A GOP campaign consultant in 2002, Jayne Millerick, made a 17-minute call to the White House on Election Day, but said in an interview she did not recall the subject. Millerick, who later became the New Hampshire GOP chairwoman, said in an interview she did not learn of the jamming until after the election.

A Democratic analysis of phone records introduced at Tobin's criminal trial show he made 115 outgoing calls — mostly to the same number in the White House political affairs office — between Sept. 17 and Nov. 22, 2002. Two dozen of the calls were made from 9:28 a.m. the day before the election through 2:17 a.m. the night after the voting.

There also were other calls between Republican officials during the period that the scheme was hatched and canceled.

Prosecutors did not need the White House calls to convict Tobin and negotiate the two guilty pleas.

Whatever the reason for not using the White House records, prosecutors "tried a very narrow case," said Paul Twomey, who represented the Democratic Party in the criminal and civil cases. The Justice Department did not say why the White House records were not used.

The Democrats said in their civil case motion that they were entitled to know the purpose of the calls to government offices "at the time of the planning and implementation of the phone-jamming conspiracy … and the timing of the phone calls made by Mr. Tobin on Election Day."

While national Republican officials have said they deplore such operations, the     Republican National Committee said it paid for Tobin's defense because he is a longtime supporter and told officials he had committed no crime.

By Nov. 4, 2002, the Monday before the election, an Idaho firm was hired to make the hang-up calls. The Republican state chairman at the time, John Dowd, said in an interview he learned of the scheme that day and tried to stop it.

Dowd, who blamed an aide for devising the scheme without his knowledge, contended that the jamming began on Election Day despite his efforts. A police report confirmed the Manchester Professional Fire Fighters Association reported the hang-up calls began about 7:15 a.m. and continued for about two hours. The association was offering rides to the polls.

Virtually all the calls to the White House went to the same number, which currently rings inside the political affairs office. In 2002, White House political affairs was led by now-RNC chairman Ken Mehlman.

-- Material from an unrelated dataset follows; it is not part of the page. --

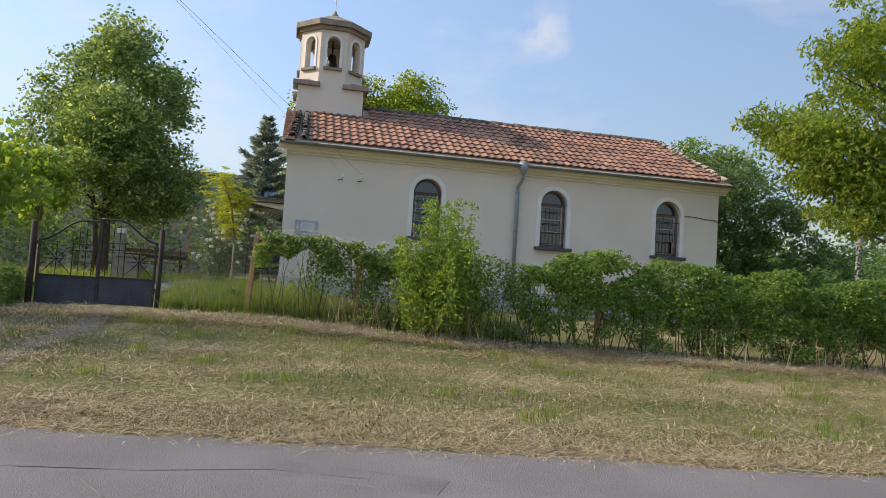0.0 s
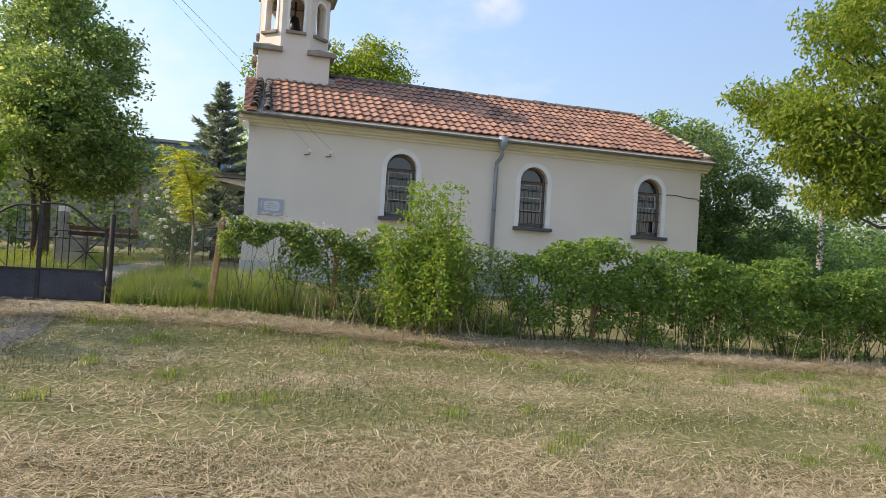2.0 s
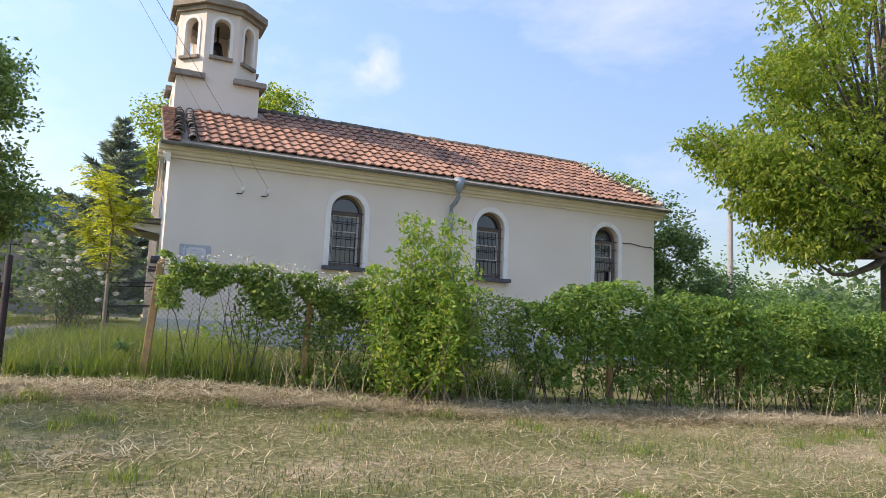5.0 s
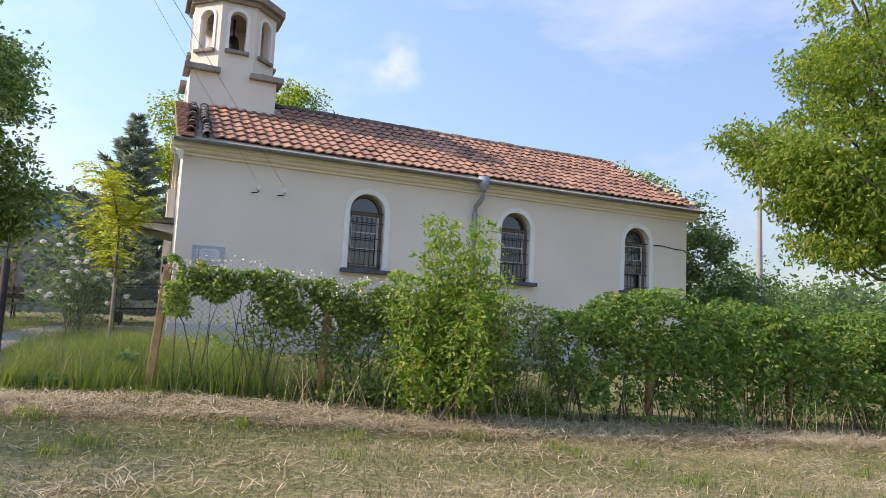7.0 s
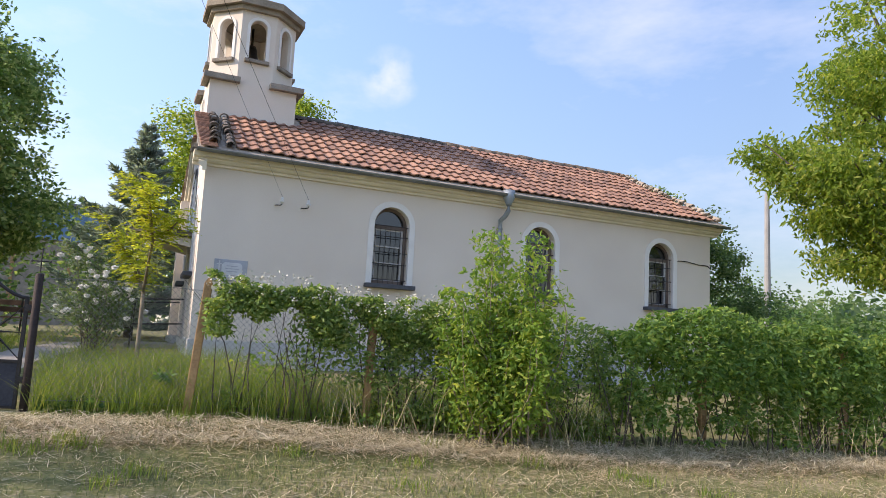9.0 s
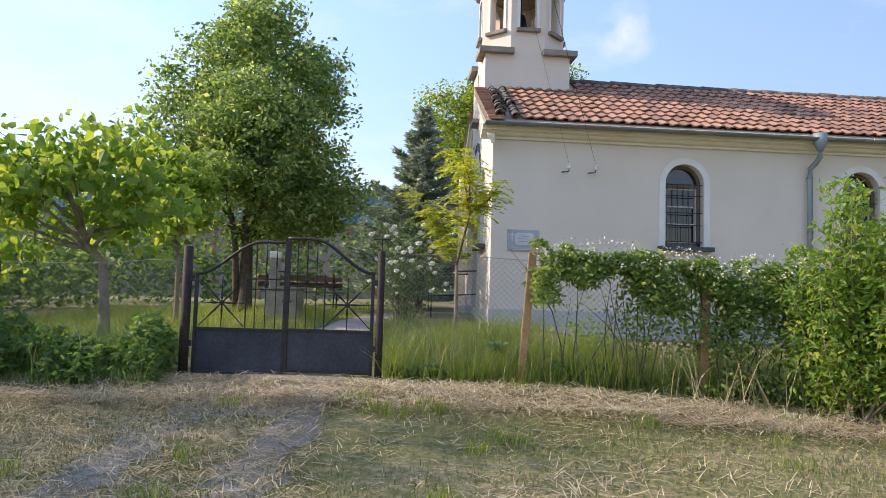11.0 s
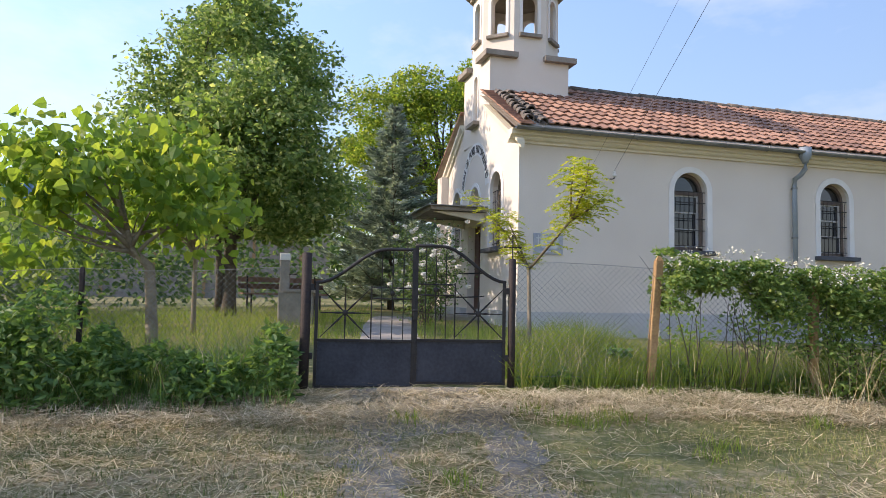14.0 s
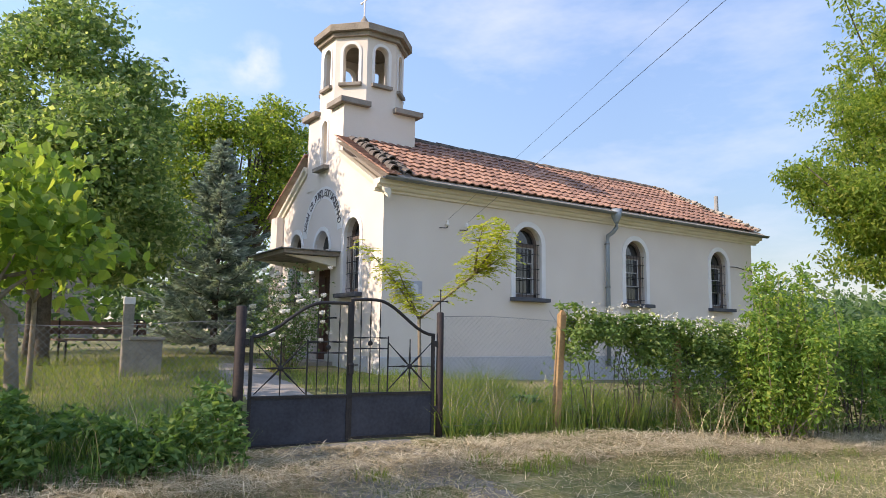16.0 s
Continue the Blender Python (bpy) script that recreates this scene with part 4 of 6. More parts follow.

The White House declined to say which staffer was assigned that phone number in 2002.

"As policy, we don't discuss ongoing legal proceedings within the courts," White House spokesman Ken Lisaius said.

Robert Kelner, a Washington lawyer representing the Republican National Committee in the civil litigation, said there was no connection between the phone jamming operation and the calls to the White House and party officials.

"On Election Day, as anybody involved in politics knows, there's a tremendous volume of calls between political operatives in the field and political operatives in Washington," Kelner said.

"If all you're pointing out is calls between Republican National Committee regional political officials and the White House political office on Election Day, you're pointing out nothing that hasn't been true on every Election Day," he said.